Chris Anderson looks at the paradigm shift that led to the embracing of "waste", and in turn, to our modern world:
Don't blame Honeywell — blame the computing world of the 1960s. In those days, computers were expensive mainframes. Because processing power was so scarce and valuable, it was reserved for use by IT professionals, mostly working for big companies and the government. Engineers both built the computers and decided how to use them — no wonder they couldn't think of nonengineering applications.
But as the Kitchen Computer hinted, computers would soon get smaller and cheaper. This would take them out of the glass boxes of the mainframe world — and away from the IT establishment — and put them in the hands of consumers. And the real transformation would come when those regular folks found new ways to use computers, revealing their true potential.
All this was possible because Alan Kay, an engineer at Xerox's Palo Alto Research Center in the 1970s, understood what Moore's law was doing to the cost of computing. He decided to do what writer George Gilder calls "wasting transistors." Rather than reserve computing power for core information processing, Kay used outrageous amounts of it for frivolous stuff like drawing cartoons on the screen. Those cartoons — icons, windows, pointers, and animations — became the graphical user interface and eventually the Mac. By 1970s IT standards, Kay had "wasted" computing power. But in doing so he made computers simple enough for all of us to use. And then we changed the world by finding applications for them that the technologists had never dreamed of.

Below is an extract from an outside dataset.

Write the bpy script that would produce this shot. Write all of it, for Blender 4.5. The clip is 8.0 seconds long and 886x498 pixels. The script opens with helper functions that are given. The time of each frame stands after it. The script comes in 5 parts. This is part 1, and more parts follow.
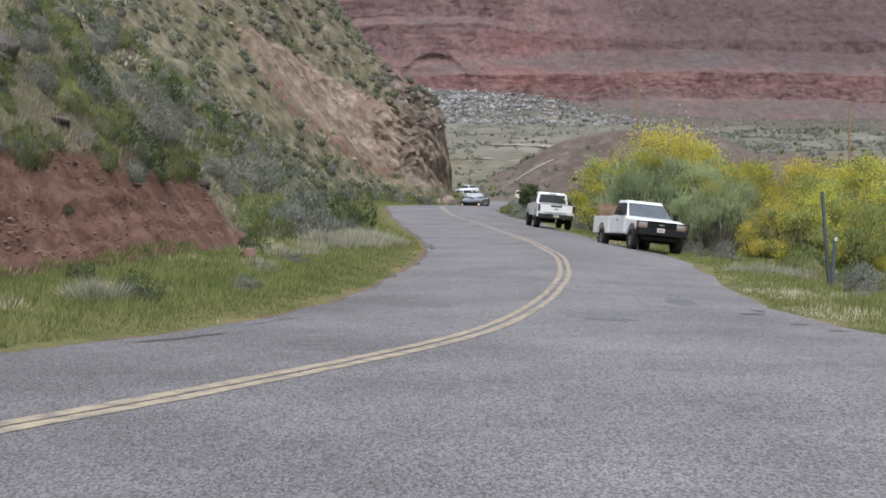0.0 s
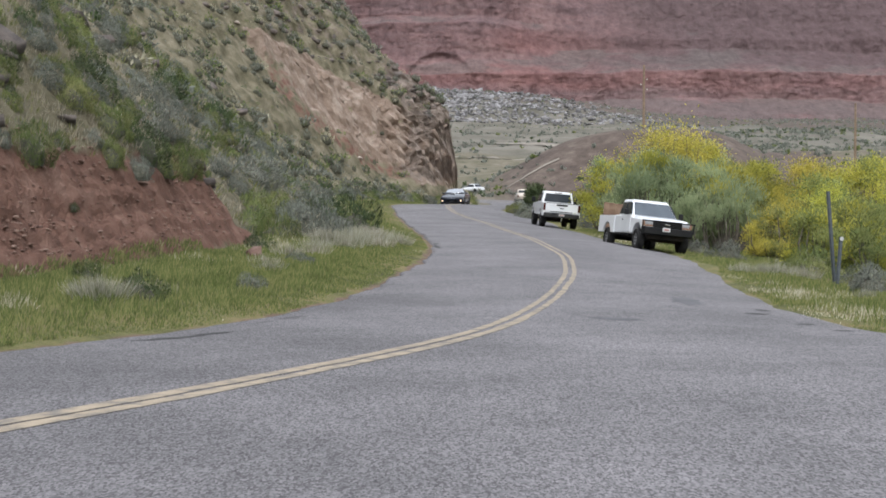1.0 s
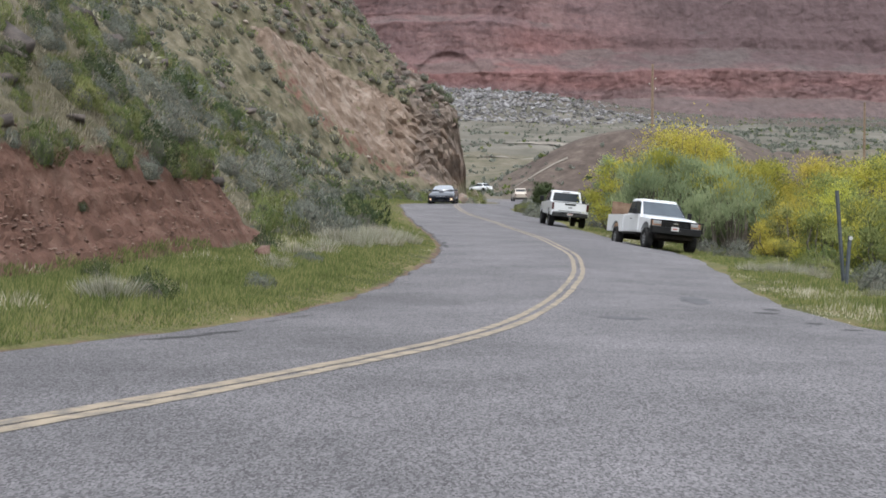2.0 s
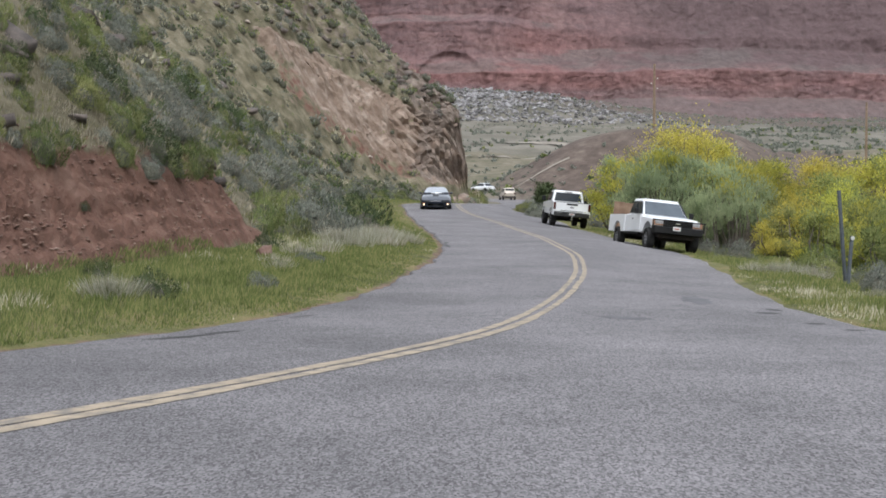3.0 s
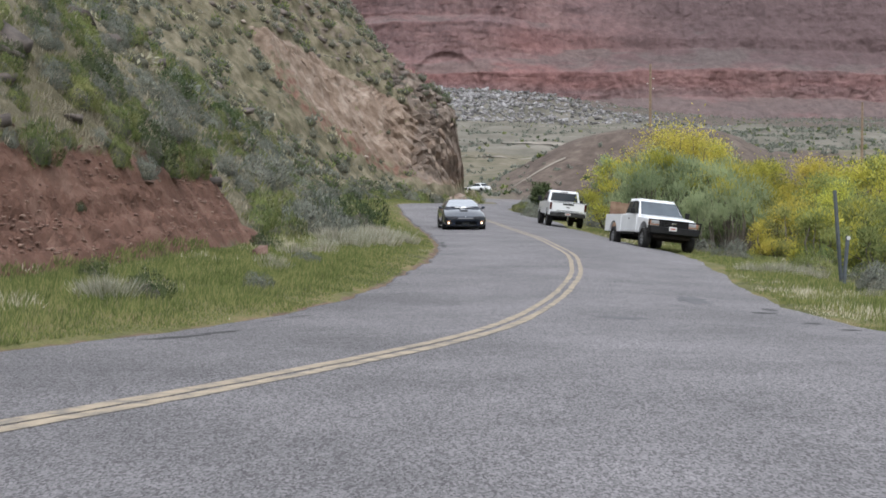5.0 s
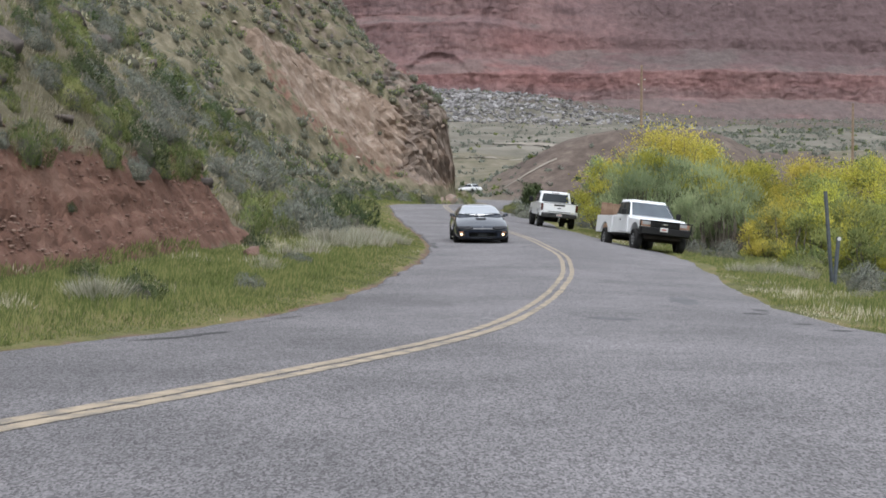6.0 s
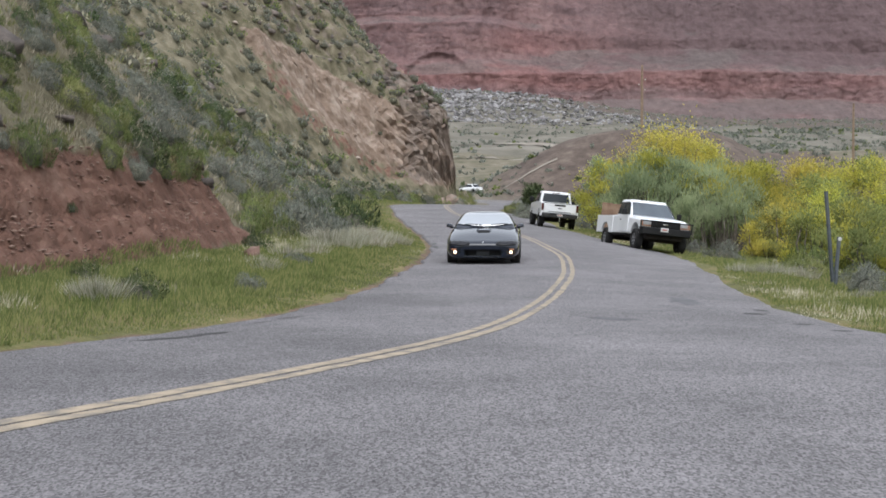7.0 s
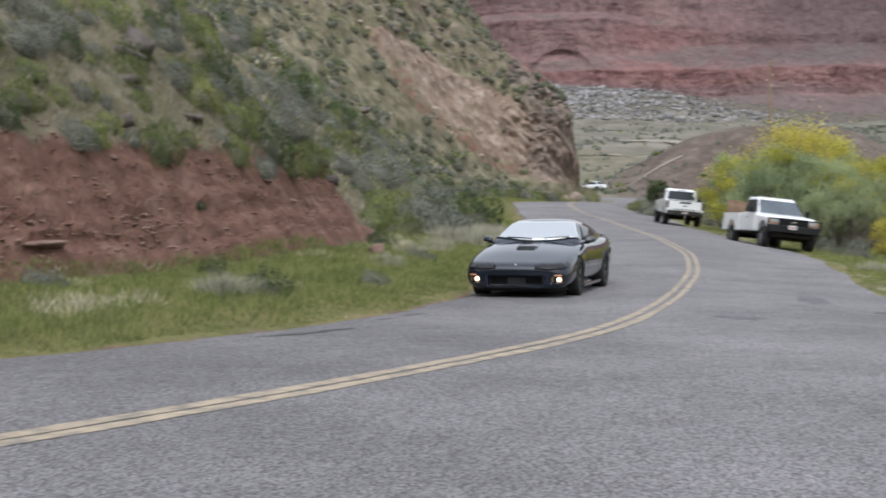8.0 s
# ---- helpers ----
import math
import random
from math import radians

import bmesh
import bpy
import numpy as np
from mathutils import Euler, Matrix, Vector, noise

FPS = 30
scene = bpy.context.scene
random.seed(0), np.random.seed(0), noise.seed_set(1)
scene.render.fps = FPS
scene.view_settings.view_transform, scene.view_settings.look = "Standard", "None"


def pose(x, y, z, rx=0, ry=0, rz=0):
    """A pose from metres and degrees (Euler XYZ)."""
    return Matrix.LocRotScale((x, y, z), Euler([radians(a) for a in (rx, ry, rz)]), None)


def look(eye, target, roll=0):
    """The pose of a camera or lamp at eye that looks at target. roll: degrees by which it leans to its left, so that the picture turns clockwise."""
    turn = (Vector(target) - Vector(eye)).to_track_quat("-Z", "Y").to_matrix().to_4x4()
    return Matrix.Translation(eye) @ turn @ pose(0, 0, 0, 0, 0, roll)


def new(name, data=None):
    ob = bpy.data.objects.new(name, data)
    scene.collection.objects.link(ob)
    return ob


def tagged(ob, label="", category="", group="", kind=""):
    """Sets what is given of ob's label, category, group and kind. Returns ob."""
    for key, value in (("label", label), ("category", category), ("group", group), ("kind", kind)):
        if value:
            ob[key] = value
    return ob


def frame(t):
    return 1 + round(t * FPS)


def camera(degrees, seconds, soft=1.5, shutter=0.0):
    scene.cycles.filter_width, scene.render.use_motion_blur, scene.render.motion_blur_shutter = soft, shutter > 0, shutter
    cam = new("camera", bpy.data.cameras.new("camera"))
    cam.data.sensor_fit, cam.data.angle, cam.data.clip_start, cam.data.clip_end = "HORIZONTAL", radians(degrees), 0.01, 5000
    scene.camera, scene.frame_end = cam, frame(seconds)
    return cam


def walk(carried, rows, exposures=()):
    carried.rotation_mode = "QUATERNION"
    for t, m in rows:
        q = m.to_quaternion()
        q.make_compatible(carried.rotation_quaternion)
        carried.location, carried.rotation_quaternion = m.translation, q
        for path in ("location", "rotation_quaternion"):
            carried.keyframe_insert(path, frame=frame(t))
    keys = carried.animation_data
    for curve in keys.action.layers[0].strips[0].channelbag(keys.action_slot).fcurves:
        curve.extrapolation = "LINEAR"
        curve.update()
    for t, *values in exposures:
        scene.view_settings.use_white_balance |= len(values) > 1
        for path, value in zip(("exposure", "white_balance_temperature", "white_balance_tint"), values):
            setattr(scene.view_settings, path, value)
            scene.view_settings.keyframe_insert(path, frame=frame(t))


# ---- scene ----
# ---- camera: held at eye height by the roadside, panning only ----
EYE = 1.5
cam = camera(33.56, 8.0, soft=1.7, shutter=0.4)
PAN = [  # seconds, yaw, pitch, roll
    (0.0, -0.596, -1.746, 0.10), (0.5, -0.516, -1.751, 0.08), (1.0, -0.383, -1.788, 0.0), (1.5, -0.187, -1.812, -0.02),
    (3.0, 0.012, -1.825, -0.02), (3.5, 0.008, -1.827, -0.01), (4.0, 0.0, -1.828, 0.0), (4.5, -0.009, -1.827, 0.0),
    (6.0, -0.477, -1.791, -0.02), (6.5, -0.479, -1.771, -0.01), (7.0, -0.454, -1.785, 0.0), (7.5, 0.229, -1.814, -0.03),
    (8.0, 4.352, -1.881, 0.04),
]
walk(cam, [(t, pose(0, 0, EYE, 90 + pitch, roll, yaw)) for t, yaw, pitch, roll in PAN], exposures=[(0.0, 0.55, 5850, 9), (8.0, 0.55, 5850, 9)])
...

Once upon a time, programs would be praised for their 'elegance' . . . that is doing something in the least possible number of instructions. Programs were, by modern standards, incredibly tiny. And, as a direct result, restricted to the expert users who could put them together in ways that did useful things. To the early computer users, we are incredibly wasteful in our abundance . . . but, as Chris Anderson points out, it was the deliberate "waste" which has led to the abundance we now enjoy.